Hellenic Athletics Federation
- Sport: Athletics
- Abbreviation: SEGAS
- Founded: 7 February 1897; 129 years ago
- Affiliation: World Athletics
- Regional affiliation: EAA
- Headquarters: Nea Smyrni, Greece
- President: Sofia Sakorafa

Official website
- www.segas.gr
- Greece

= Hellenic Athletics Federation =

Greek sports governing body

The Hellenic Athletics Federation (Greek: Σύνδεσμος Ελληνικών Γυμναστικών Αθλητικών Σωματείων; abbreviated SEGAS) is Greece's governing body for athletics.

== SEGAS ==
SEGAS was founded on 7 February 1897 and has been the principal organiser of many international sporting competitions held in Greece. The association was behind the 1969 and 1982 European Championships, the 1995 European Indoor Championships, the 1986 World Junior Championships, the 1990 IAAF Grand Prix Final, the 1991 Mediterranean Games, the 1994 World Relay Championships, the 1995 World Marathon Cup, many Balkan Games and many European Cups. SEGAS is putting together the Athens Classic Marathon taking place in November this year. The president of the association is Sofia Sakorafa.

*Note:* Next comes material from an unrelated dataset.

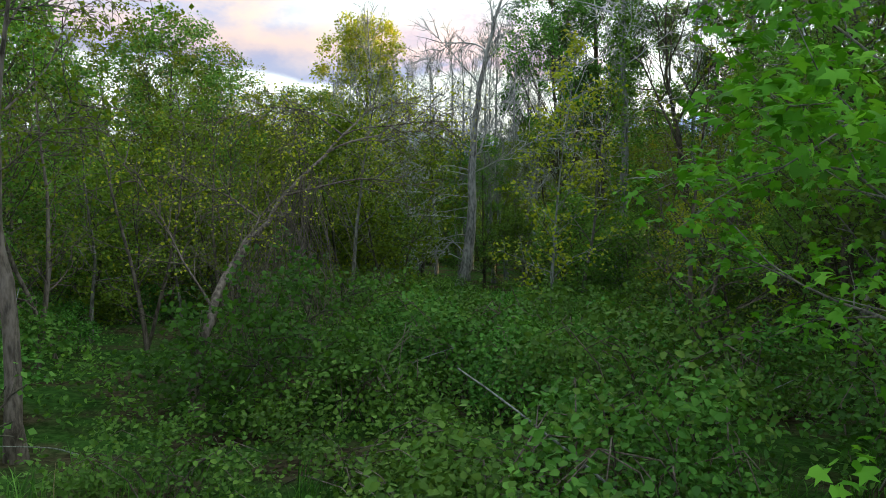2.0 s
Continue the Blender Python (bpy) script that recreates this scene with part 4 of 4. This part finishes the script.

When two Greek sprinters were barred from the Athens Olympics in 2004 for drug abuse, SEGAS set up an independent tribunal to review the ban.

They are located at 137 Andrea Syngrou Avenue, Nea Smyrni, Greece.

== Balkan Games ==
Balkan Games was held 1953 - 1980s. In recent years separate Balkan Championships will be held instead of Games.

8th Lukoil Balkan Games was held in 2024 and 7th in 2023.